Possible Future Changes
An optional in-repo mechanism for storing multiple versions of the same record (by path) may be implemented. Eg, adding additional path field to indicate the version by CID, timestamp, or monotonically increasing version integer.
Mechanisms for storing metadata associated with each record are being considered, for example, generic label, re-use rights, or hashtag metadata. This would allow mutating the metadata without mutating the record itself, and make some metadata generic across lexicons.
Repo path restrictions may be relaxed in other ways, including fewer or additional path segments, more allowed characters (including non-ASCII), etc. Paths will always be valid Unicode strings, mapped to MST keys (byte arrays) by UTF-8 encoding.
At the overall atproto specification level, additional "blessed" cryptographic algorithms may be added over time. Likewise, additional CID formats to reference records and blobs may be added. Internal CID format changes would require a repo format version bump.

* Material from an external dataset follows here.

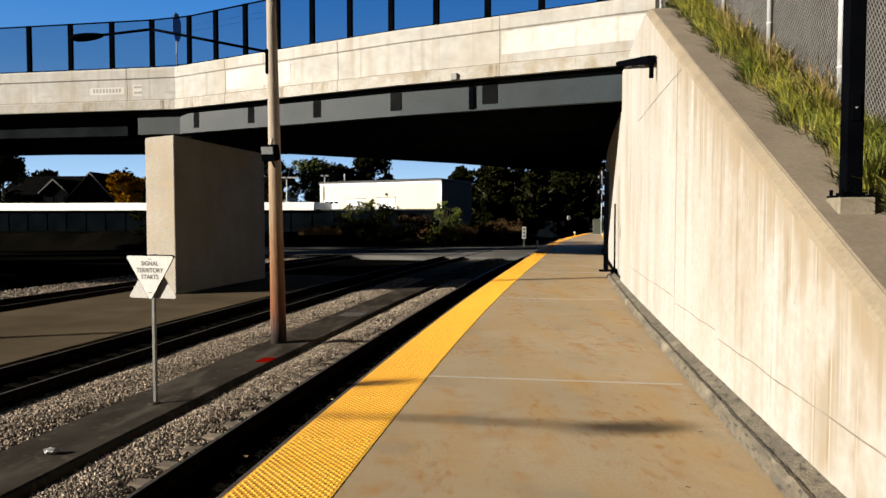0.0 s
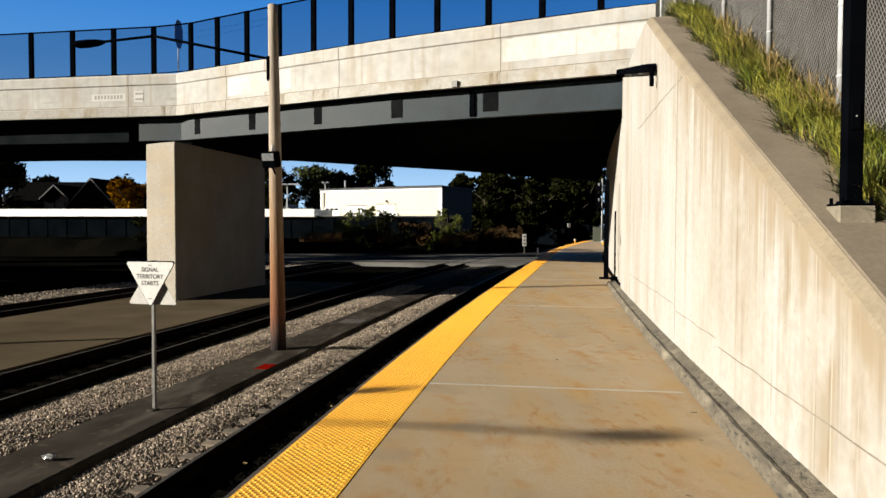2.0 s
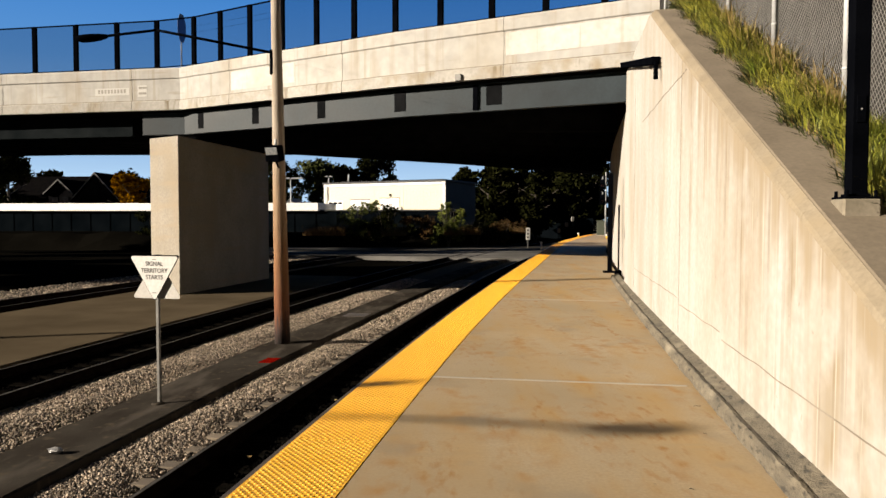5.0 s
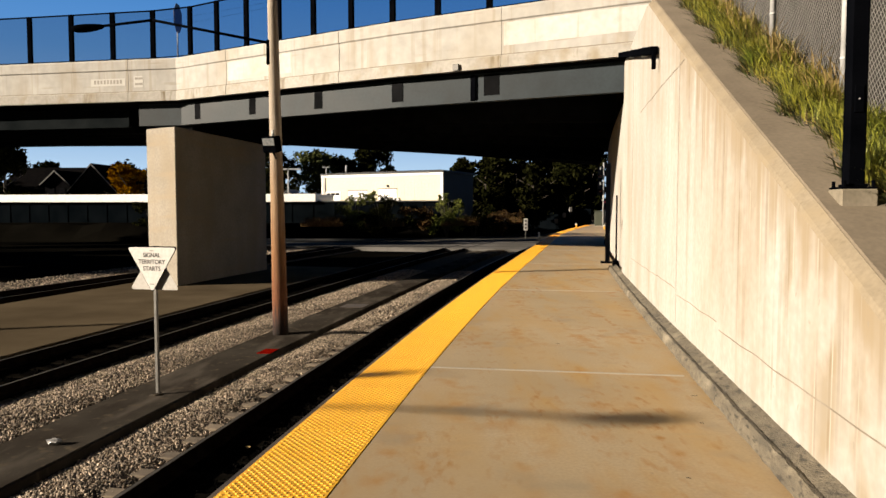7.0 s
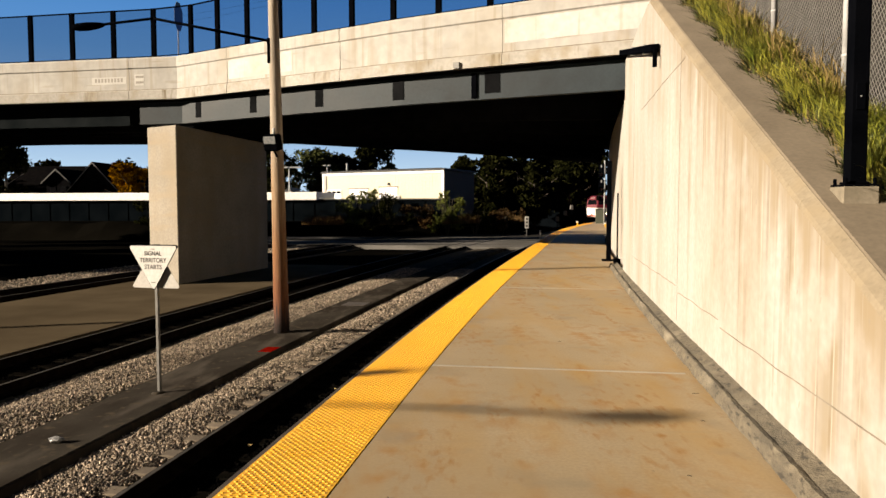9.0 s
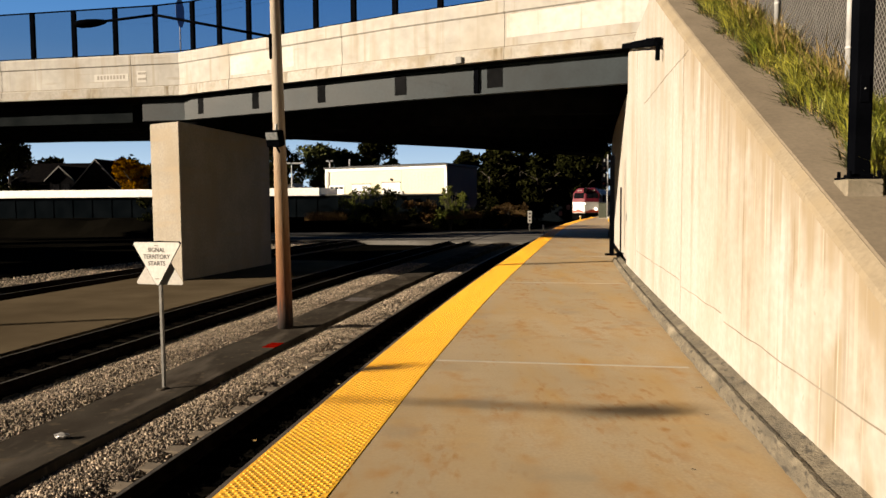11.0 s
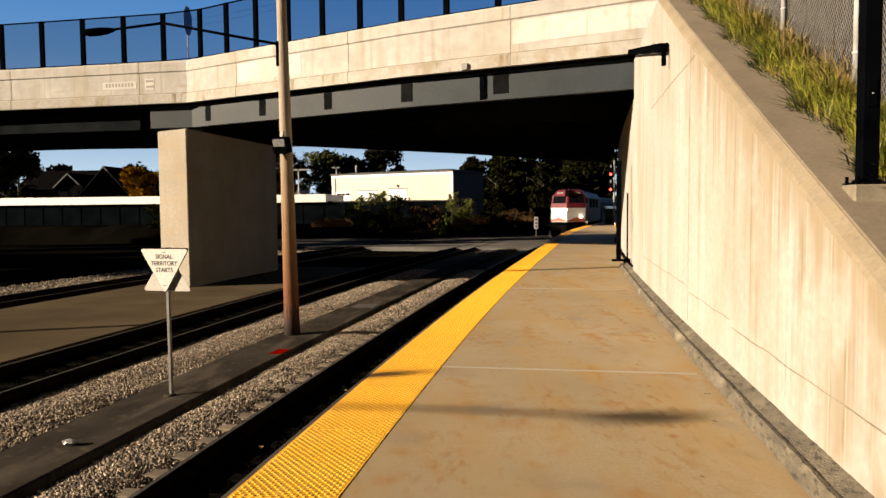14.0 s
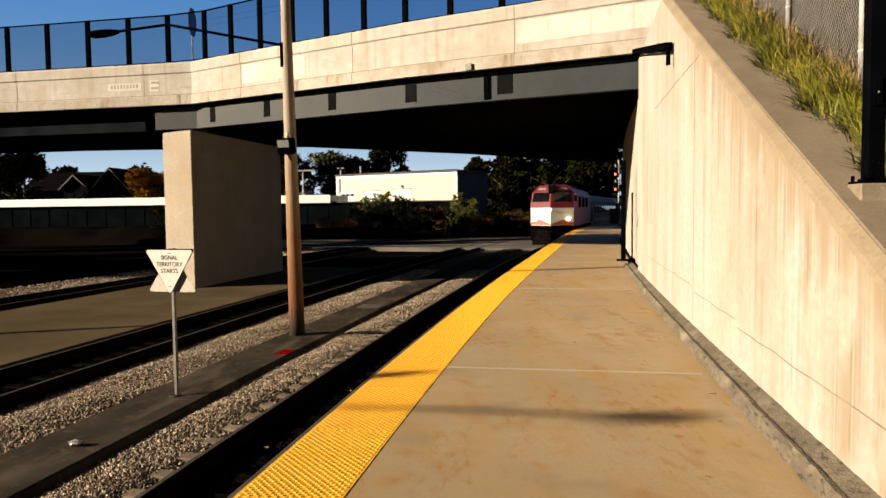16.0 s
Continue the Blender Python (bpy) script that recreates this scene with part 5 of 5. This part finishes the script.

Repository CAR exports may include linked "blobs" (larger binary files). This might become the default, or a configurable option, or some another mechanism for blob export might be chosen (eg, .tar
or .zip
export).
Record content could conceivably be something other than DAG-CBOR some day. This would probably be a repo format version bump. Note that it is possible to efficiently wrap other data formats in a DAG-CBOR wrapper (via a byte array field), or to have a small DAG-CBOR record type that links to a blob in arbitrary format.
Repository CAR exports may end up with a preferred block ordering scheme specified.
The CARv2 file format, which includes optimizations for some use cases, may be adopted in some form.
Adding optional fields to commit and MST node objects may or may not result in a repo format version change. Changing the MST fanout, or any changes to the current MST fields, would be a full repo version change.